Exercise requirements: Retype every line from the start of the entries below down to the line with "m * math.sin(w)))", both ends included; skip the pictures.

— Start of Entries supplied —

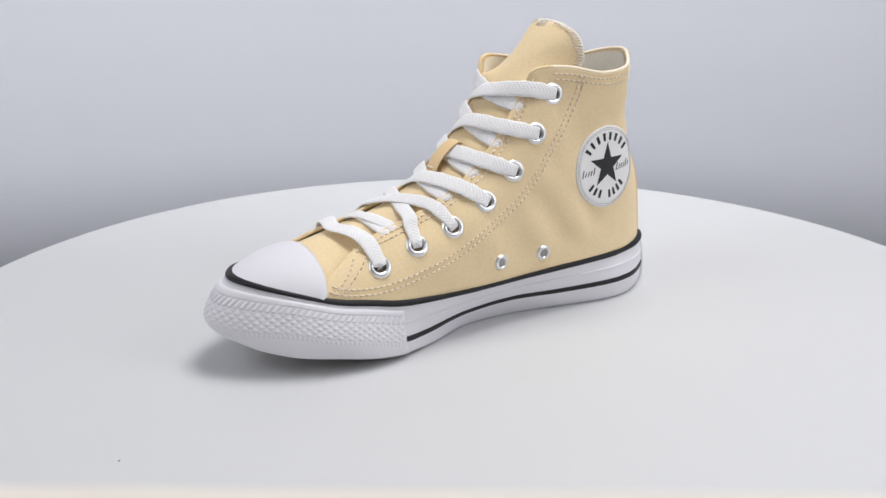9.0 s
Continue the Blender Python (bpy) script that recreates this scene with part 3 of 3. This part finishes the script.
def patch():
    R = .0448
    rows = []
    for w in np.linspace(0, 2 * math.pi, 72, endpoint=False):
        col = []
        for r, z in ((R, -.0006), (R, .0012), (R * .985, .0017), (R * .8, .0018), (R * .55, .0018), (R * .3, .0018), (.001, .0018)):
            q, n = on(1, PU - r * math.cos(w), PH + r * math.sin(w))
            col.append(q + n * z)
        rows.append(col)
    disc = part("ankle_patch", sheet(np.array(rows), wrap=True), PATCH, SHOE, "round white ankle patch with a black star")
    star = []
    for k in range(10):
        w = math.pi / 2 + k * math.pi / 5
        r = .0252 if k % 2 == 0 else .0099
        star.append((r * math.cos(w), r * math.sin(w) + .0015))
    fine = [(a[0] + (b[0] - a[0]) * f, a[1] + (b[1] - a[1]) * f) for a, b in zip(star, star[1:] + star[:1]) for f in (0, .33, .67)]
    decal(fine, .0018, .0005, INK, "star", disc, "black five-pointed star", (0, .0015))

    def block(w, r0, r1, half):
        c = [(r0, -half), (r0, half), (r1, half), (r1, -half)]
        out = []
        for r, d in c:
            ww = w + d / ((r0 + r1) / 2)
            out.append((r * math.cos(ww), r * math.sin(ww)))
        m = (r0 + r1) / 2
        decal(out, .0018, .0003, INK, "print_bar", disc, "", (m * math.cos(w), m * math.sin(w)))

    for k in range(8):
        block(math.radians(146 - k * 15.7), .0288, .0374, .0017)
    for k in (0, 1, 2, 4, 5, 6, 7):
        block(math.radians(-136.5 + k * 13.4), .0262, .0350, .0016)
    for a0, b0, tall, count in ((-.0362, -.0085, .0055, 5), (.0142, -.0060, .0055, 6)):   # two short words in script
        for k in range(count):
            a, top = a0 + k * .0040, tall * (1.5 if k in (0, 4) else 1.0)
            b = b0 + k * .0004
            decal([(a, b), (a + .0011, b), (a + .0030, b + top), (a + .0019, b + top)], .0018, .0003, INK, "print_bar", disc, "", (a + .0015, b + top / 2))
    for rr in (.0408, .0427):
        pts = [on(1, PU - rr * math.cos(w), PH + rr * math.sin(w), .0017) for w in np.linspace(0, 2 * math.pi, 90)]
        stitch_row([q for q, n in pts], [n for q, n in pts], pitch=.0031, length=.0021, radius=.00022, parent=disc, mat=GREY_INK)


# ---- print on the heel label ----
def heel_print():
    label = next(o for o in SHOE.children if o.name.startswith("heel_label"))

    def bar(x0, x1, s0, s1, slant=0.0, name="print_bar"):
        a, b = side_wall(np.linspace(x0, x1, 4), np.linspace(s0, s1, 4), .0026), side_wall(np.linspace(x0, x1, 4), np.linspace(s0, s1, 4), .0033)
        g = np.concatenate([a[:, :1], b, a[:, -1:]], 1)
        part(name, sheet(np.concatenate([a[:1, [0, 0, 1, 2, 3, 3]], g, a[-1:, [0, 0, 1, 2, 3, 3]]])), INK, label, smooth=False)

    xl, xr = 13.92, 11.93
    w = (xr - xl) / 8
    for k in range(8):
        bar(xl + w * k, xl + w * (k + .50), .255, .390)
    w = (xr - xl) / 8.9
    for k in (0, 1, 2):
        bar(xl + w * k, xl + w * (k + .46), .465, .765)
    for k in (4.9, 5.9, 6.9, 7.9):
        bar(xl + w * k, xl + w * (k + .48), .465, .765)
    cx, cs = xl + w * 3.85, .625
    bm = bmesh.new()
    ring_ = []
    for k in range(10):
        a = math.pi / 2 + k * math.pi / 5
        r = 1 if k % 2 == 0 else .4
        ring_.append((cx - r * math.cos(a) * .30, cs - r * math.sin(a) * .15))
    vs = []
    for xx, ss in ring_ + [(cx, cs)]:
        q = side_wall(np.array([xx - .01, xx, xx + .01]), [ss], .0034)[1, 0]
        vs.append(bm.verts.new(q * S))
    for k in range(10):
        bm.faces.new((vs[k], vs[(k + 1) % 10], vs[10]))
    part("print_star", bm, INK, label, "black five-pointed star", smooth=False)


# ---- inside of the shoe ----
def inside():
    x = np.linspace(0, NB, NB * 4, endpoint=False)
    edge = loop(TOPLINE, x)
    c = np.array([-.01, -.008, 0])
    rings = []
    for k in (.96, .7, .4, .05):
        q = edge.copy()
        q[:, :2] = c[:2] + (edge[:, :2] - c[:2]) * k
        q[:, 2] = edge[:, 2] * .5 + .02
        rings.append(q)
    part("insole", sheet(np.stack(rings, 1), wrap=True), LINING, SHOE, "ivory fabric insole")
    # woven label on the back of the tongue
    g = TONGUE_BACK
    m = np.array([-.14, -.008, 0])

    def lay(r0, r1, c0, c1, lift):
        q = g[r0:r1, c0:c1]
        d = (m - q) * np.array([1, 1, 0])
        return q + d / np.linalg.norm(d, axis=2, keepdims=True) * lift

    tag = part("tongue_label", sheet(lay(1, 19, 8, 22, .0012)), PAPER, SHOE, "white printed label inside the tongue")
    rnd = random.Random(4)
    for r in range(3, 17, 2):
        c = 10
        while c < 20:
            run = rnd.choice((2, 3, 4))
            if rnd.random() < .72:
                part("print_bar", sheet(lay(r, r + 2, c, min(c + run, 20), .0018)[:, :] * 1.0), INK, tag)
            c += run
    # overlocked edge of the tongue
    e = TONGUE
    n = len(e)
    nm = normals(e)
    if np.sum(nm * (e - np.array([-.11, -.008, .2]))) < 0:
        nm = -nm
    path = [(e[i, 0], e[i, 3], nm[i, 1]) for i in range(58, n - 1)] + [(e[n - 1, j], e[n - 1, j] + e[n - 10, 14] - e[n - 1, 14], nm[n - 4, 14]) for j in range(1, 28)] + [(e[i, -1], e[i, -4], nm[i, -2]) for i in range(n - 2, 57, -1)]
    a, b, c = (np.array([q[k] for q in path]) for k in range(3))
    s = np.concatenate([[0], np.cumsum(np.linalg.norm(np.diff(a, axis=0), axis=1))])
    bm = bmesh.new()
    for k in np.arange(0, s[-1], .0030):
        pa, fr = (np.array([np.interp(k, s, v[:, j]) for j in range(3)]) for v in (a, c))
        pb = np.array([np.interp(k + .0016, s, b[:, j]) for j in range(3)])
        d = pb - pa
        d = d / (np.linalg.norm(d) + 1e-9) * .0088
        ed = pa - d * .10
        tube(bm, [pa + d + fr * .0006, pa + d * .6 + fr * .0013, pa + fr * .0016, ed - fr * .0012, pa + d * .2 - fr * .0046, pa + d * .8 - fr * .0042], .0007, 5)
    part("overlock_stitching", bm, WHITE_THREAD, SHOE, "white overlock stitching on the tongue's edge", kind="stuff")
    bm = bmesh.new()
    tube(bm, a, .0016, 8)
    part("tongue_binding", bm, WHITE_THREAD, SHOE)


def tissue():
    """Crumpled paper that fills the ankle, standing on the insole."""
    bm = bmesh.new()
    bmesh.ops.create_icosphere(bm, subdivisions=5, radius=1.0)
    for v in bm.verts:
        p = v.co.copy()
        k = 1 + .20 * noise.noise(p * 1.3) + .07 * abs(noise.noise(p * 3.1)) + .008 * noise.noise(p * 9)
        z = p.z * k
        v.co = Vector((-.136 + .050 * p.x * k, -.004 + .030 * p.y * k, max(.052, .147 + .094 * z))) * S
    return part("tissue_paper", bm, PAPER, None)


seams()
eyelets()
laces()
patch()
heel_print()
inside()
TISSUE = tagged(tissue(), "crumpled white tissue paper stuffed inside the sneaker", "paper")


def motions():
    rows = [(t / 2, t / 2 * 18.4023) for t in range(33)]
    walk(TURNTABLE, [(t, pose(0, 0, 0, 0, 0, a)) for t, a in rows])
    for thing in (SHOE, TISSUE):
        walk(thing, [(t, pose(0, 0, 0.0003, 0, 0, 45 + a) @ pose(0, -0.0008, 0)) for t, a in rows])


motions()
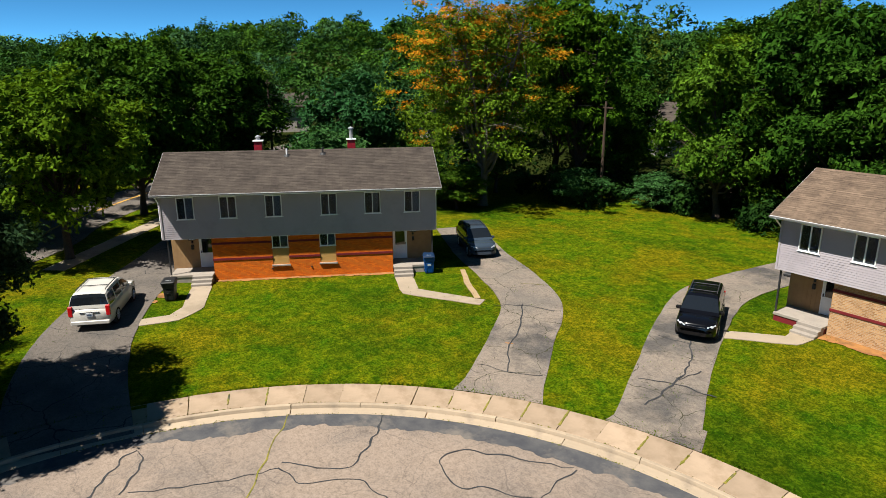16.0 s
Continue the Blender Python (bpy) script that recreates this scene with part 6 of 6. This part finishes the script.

— End of Entries supplied —

Full answer:
9.0 s
Continue the Blender Python (bpy) script that recreates this scene with part 3 of 3. This part finishes the script.
def patch():
    R = .0448
    rows = []
    for w in np.linspace(0, 2 * math.pi, 72, endpoint=False):
        col = []
        for r, z in ((R, -.0006), (R, .0012), (R * .985, .0017), (R * .8, .0018), (R * .55, .0018), (R * .3, .0018), (.001, .0018)):
            q, n = on(1, PU - r * math.cos(w), PH + r * math.sin(w))
            col.append(q + n * z)
        rows.append(col)
    disc = part("ankle_patch", sheet(np.array(rows), wrap=True), PATCH, SHOE, "round white ankle patch with a black star")
    star = []
    for k in range(10):
        w = math.pi / 2 + k * math.pi / 5
        r = .0252 if k % 2 == 0 else .0099
        star.append((r * math.cos(w), r * math.sin(w) + .0015))
    fine = [(a[0] + (b[0] - a[0]) * f, a[1] + (b[1] - a[1]) * f) for a, b in zip(star, star[1:] + star[:1]) for f in (0, .33, .67)]
    decal(fine, .0018, .0005, INK, "star", disc, "black five-pointed star", (0, .0015))

    def block(w, r0, r1, half):
        c = [(r0, -half), (r0, half), (r1, half), (r1, -half)]
        out = []
        for r, d in c:
            ww = w + d / ((r0 + r1) / 2)
            out.append((r * math.cos(ww), r * math.sin(ww)))
        m = (r0 + r1) / 2
        decal(out, .0018, .0003, INK, "print_bar", disc, "", (m * math.cos(w), m * math.sin(w)))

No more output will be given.